Critics Baffle Bellator Champion Lombard

By Sam Genovese Nov 14, 2011
Bellator Fighting Championships middleweight titleholder Hector Lombard feels the sting of criticism, from his reputation as a brute in the gym to his perceived lack of competition. However, he cannot understand the motives behind his detractors.

“Everyone criticizes me all the time,” Lombard said. “I don’t know why. I haven’t been getting caught with drug tests like all these guys.”

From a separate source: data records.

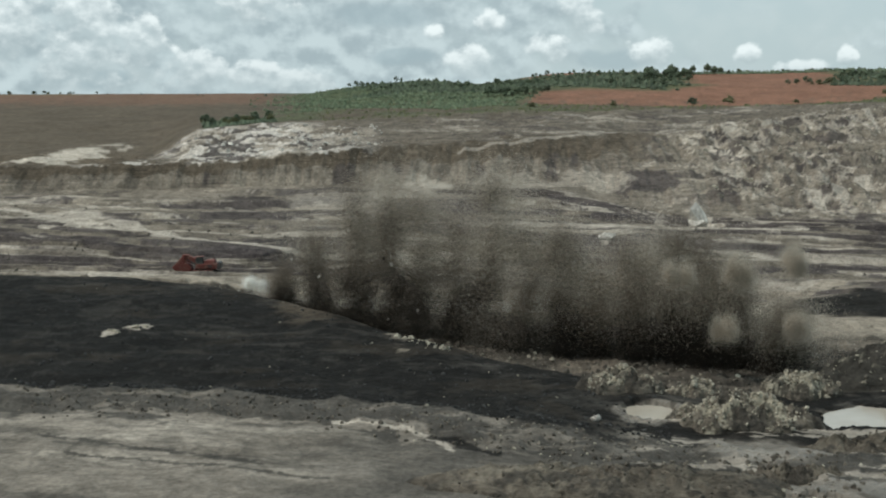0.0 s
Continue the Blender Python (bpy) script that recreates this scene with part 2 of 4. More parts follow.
line("upper_lip", (-213.7, 470, 13.2), (-131.7, 450, 13.4), (-115.8, 455, 23.4), (-91.6, 460, 24.5), (-61.6, 475, 25.1), (-18.6, 500, 26.8), (28.7, 520, 28.3), (82.6, 560, 28.5), (160.0, 560, 30.2), (267.9, 570, 33.4))
line("hill_foot", (-361.6, 800, 28.4), (-168.4, 760, 27.7), (-95.7, 740, 29.9), (-26.0, 700, 29.5), (14.9, 650, 30.2), (94.3, 640, 29.7), (182.8, 640, 31.7), (305.4, 650, 35.5))
line("ridge", (-993.0, 2200, 38.3), (-626.5, 2000, 37.0), (-309.8, 1600, 31.9), (-197.6, 1300, 39.2), (-132.5, 1200, 45.6), (-74.0, 1150, 49.3), (-20.3, 1100, 44.7), (44.2, 1200, 54.1), (126.5, 1250, 56.3), (156.9, 1100, 51.9), (287.0, 1200, 53.8), (434.8, 1200, 57.1), (562.7, 1200, 58.0))


def lattice(ix, iy, seed):
    h = (ix * 374761393 + iy * 668265263 + seed * 974711) & 0xFFFFFFFF
    h = ((h ^ (h >> 13)) * 1274126177) & 0xFFFFFFFF
    h = ((h ^ (h >> 16)) * 2246822519) & 0xFFFFFFFF
    return ((h >> 8) & 0xFFFF) / 65535.0


def grain(x, y, seed=0):
    """Smooth random field between 0 and 1."""
    ix, iy = np.floor(x).astype(np.int64), np.floor(y).astype(np.int64)
    fx, fy = x - ix, y - iy
    fx, fy = fx * fx * (3 - 2 * fx), fy * fy * (3 - 2 * fy)
    a = lattice(ix, iy, seed) * (1 - fx) + lattice(ix + 1, iy, seed) * fx
    b = lattice(ix, iy + 1, seed) * (1 - fx) + lattice(ix + 1, iy + 1, seed) * fx
    return a * (1 - fy) + b * fy


def rough(x, y, octaves=5, seed=0, gain=0.55):
    """Layered random field, about -1 to 1."""
    total, weight, size = 0.0, 0.0, 1.0
    for k in range(octaves):
        total = total + size * (grain(x * 2 ** k + 17.3 * k, y * 2 ** k - 9.1 * k, seed + k) * 2 - 1)
        weight += size
        size *= gain
    return total / weight * 1.6


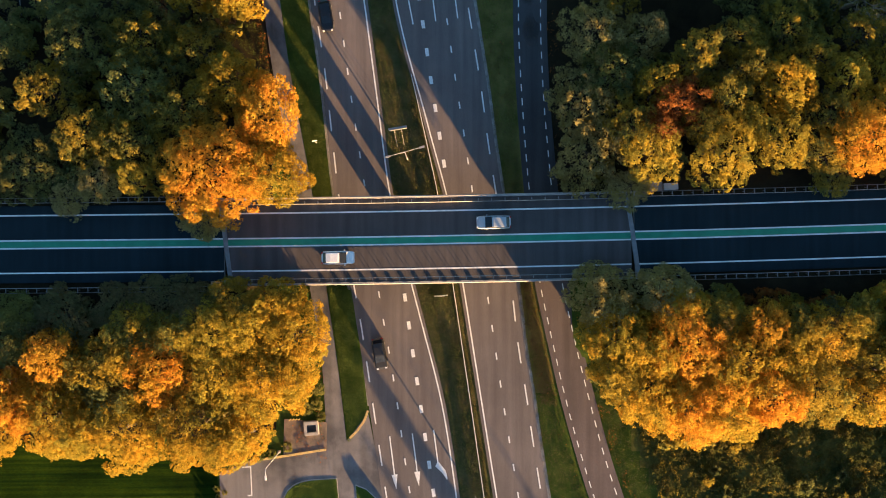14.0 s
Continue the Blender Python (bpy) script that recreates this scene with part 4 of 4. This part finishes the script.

Lombard (Pictured, File Photo) holds particular disdain for peers he views as “cheaters”: fighter hoping to gain a competitive edge through performance-enhancing drugs. Having faced many adverse situations in life and during his career, the onetime Olympic judoka maintains he has never resorted to steroid use, no matter the obstacle in front of him.

“The Alexander Shlemenko fight [at Bellator 34] was good for me,” Lombard said. “I was sick. I had the flu. I knew if he connected with me he would put me to sleep. I didn’t want to take that risk because I was sick. No excuses.”

After reaching the Olympics, Lombard immigrated to Australia from Cuba in order to pursue his MMA career. Two lackluster performances in Pride Fighting Championships followed, as he lost decisions to Akihiro Gono and Gegard Mousasi. Lombard acknowledges his training at that time left something to be desired.

“When I fought in Pride, yeah, I didn’t train,” he said. “Yeah, even you, if you go into the ring and you don’t train, you’re gonna get tired. Now if you train and you train hard enough, you won’t get tired.”

After visa issues nixed a proposed bout with Karo Parisyan in the UFC, Lombard signed with Bellator. He became the promotion’s first 185-pound champion, defeating Jared Hess by fourth-round technical knockout in Bellator’s inaugural middleweight tournament final. With that, Lombard had answered the lingering questions surrounding his conditioning and established himself as one of the world’s top middleweights.

“Once again, I proved I can fight five rounds. It wasn’t the first time,” Lombard said. “I finished Brian Ebersole in the fourth round [at Cage Fighting Championships 5]. People say I can’t last four or more rounds. I don’t know why.”

Lombard has not lost since those two decisions in Pride. He will carry a 19-fight winning streak into a non-title 195-pound catchweight bout with Trevor Prangley at Bellator 58 on Saturday at the Seminole Hard Rock Hotel and Casino in Hollywood, Fla. Despite his success or perhaps in light of it, Lombard claims he has been the subject of constant finger pointing. Because of his muscular physique, many, he says, have questioned whether or not he built his body naturally. In response, Lombard points to his clean testing record -- as an Olympian and as a professional mixed martial artist.

“Trust me, there is a lot of guys using and abusing [steroids],” he said. “I know I don’t take anything. That’s why I want to fight all the time. Most of the fighters don’t fight all the time because they’ll juice up for three or four months, clean up and fight. I’m fighting all the time, and when I fight in Australia, they do drug tests, too.”

Lombard has difficulty understanding why he has been subjected to criticism when he believes he approaches his career in the right manner.

“Fighters act like real d---heads,” he said. “Tito Ortiz gives everyone the finger in public. They love these guys; or like Brock Lesnar, who gave everyone the finger and said, ‘I don’t care if everyone paid. F--- you.’ He says things like that, and everybody loves that guy. Me, I’m a cool guy. I’ve never taken any steroids. They always criticize me. Don’t know why.”